-- Data entries start --
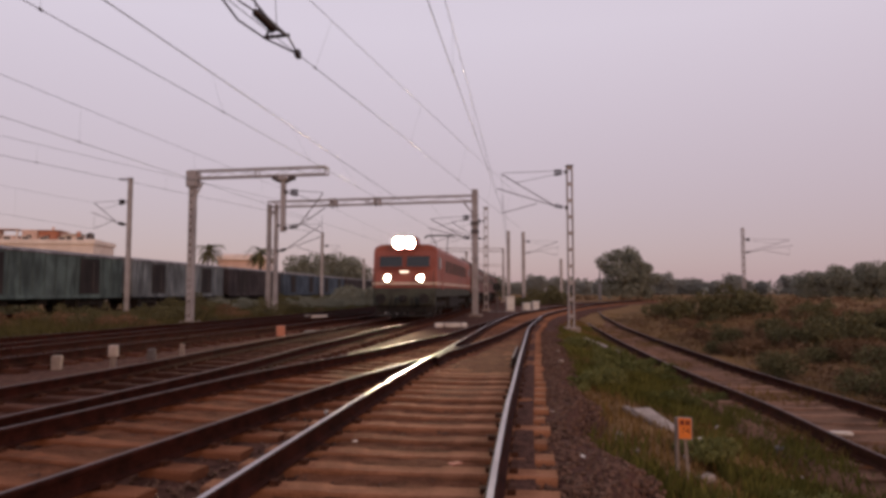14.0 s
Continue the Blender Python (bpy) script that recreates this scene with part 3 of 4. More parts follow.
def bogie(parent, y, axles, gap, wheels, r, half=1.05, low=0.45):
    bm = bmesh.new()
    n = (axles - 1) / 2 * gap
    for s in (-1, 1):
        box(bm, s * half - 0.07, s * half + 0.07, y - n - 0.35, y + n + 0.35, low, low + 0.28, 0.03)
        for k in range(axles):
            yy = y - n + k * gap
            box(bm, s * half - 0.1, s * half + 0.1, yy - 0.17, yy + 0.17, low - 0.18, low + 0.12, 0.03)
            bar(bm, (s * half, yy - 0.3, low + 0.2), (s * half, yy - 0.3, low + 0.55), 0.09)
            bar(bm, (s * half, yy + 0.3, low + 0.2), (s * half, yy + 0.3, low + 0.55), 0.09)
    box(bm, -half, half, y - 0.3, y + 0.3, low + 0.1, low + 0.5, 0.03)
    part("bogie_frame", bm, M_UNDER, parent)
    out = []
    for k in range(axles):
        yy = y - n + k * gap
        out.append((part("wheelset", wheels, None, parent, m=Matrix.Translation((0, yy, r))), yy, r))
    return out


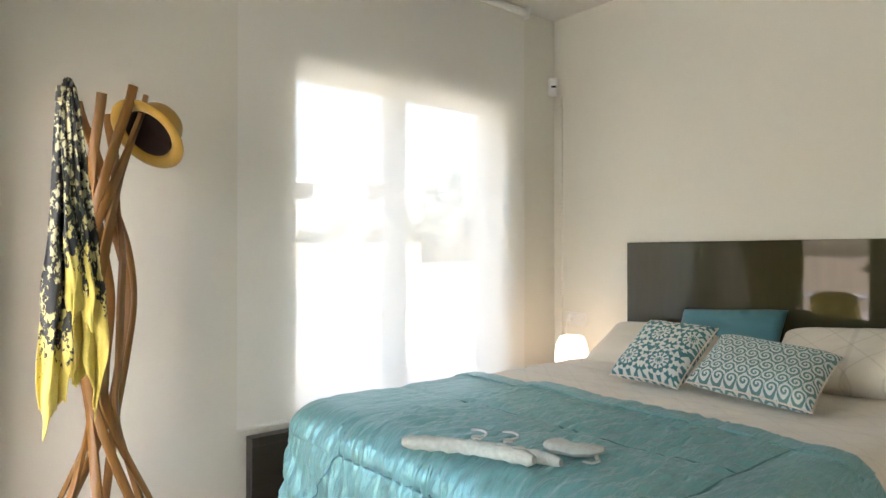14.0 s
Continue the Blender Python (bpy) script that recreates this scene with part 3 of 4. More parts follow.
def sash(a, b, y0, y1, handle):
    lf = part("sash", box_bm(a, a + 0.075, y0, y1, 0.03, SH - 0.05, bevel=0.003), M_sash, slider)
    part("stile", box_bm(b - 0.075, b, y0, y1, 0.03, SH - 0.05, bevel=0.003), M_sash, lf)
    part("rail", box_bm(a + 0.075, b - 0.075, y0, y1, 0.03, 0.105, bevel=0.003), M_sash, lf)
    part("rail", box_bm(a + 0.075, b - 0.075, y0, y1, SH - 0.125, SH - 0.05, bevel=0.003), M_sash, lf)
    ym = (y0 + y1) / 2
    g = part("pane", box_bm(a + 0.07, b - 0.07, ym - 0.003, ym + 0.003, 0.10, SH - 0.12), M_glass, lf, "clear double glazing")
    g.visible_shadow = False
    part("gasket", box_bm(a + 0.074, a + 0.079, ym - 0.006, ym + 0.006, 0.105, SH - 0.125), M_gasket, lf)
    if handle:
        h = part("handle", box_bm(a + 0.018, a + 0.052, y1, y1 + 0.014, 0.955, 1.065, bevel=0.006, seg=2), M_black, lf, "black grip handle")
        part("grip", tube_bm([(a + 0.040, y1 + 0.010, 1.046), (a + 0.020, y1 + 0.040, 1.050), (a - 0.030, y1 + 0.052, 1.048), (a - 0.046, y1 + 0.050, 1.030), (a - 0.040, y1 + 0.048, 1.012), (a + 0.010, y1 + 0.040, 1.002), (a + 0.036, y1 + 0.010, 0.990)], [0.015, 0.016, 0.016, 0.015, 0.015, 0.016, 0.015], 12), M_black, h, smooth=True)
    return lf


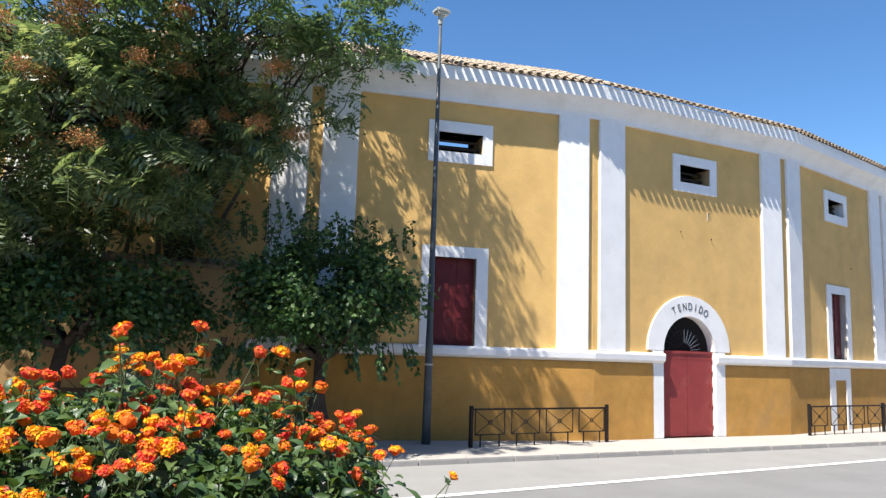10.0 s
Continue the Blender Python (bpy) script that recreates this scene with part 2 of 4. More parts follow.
-- Data entries end --
» **Brief**
Repeat each entry exactly. Pictures do not belong in the copy.

» **Task output**
14.0 s
Continue the Blender Python (bpy) script that recreates this scene with part 3 of 4. More parts follow.
def bogie(parent, y, axles, gap, wheels, r, half=1.05, low=0.45):
    bm = bmesh.new()
    n = (axles - 1) / 2 * gap
    for s in (-1, 1):
        box(bm, s * half - 0.07, s * half + 0.07, y - n - 0.35, y + n + 0.35, low, low + 0.28, 0.03)
        for k in range(axles):
            yy = y - n + k * gap
            box(bm, s * half - 0.1, s * half + 0.1, yy - 0.17, yy + 0.17, low - 0.18, low + 0.12, 0.03)
            bar(bm, (s * half, yy - 0.3, low + 0.2), (s * half, yy - 0.3, low + 0.55), 0.09)
            bar(bm, (s * half, yy + 0.3, low + 0.2), (s * half, yy + 0.3, low + 0.55), 0.09)
    box(bm, -half, half, y - 0.3, y + 0.3, low + 0.1, low + 0.5, 0.03)
    part("bogie_frame", bm, M_UNDER, parent)
    out = []
    for k in range(axles):
        yy = y - n + k * gap
        out.append((part("wheelset", wheels, None, parent, m=Matrix.Translation((0, yy, r))), yy, r))
    return out


14.0 s
Continue the Blender Python (bpy) script that recreates this scene with part 3 of 4. More parts follow.
def sash(a, b, y0, y1, handle):
    lf = part("sash", box_bm(a, a + 0.075, y0, y1, 0.03, SH - 0.05, bevel=0.003), M_sash, slider)
    part("stile", box_bm(b - 0.075, b, y0, y1, 0.03, SH - 0.05, bevel=0.003), M_sash, lf)
    part("rail", box_bm(a + 0.075, b - 0.075, y0, y1, 0.03, 0.105, bevel=0.003), M_sash, lf)
    part("rail", box_bm(a + 0.075, b - 0.075, y0, y1, SH - 0.125, SH - 0.05, bevel=0.003), M_sash, lf)
    ym = (y0 + y1) / 2
    g = part("pane", box_bm(a + 0.07, b - 0.07, ym - 0.003, ym + 0.003, 0.10, SH - 0.12), M_glass, lf, "clear double glazing")
    g.visible_shadow = False
    part("gasket", box_bm(a + 0.074, a + 0.079, ym - 0.006, ym + 0.006, 0.105, SH - 0.125), M_gasket, lf)
    if handle:
        h = part("handle", box_bm(a + 0.018, a + 0.052, y1, y1 + 0.014, 0.955, 1.065, bevel=0.006, seg=2), M_black, lf, "black grip handle")
        part("grip", tube_bm([(a + 0.040, y1 + 0.010, 1.046), (a + 0.020, y1 + 0.040, 1.050), (a - 0.030, y1 + 0.052, 1.048), (a - 0.046, y1 + 0.050, 1.030), (a - 0.040, y1 + 0.048, 1.012), (a + 0.010, y1 + 0.040, 1.002), (a + 0.036, y1 + 0.010, 0.990)], [0.015, 0.016, 0.016, 0.015, 0.015, 0.016, 0.015], 12), M_black, h, smooth=True)
    return lf


10.0 s
Continue the Blender Python (bpy) script that recreates this scene with part 2 of 4. More parts follow.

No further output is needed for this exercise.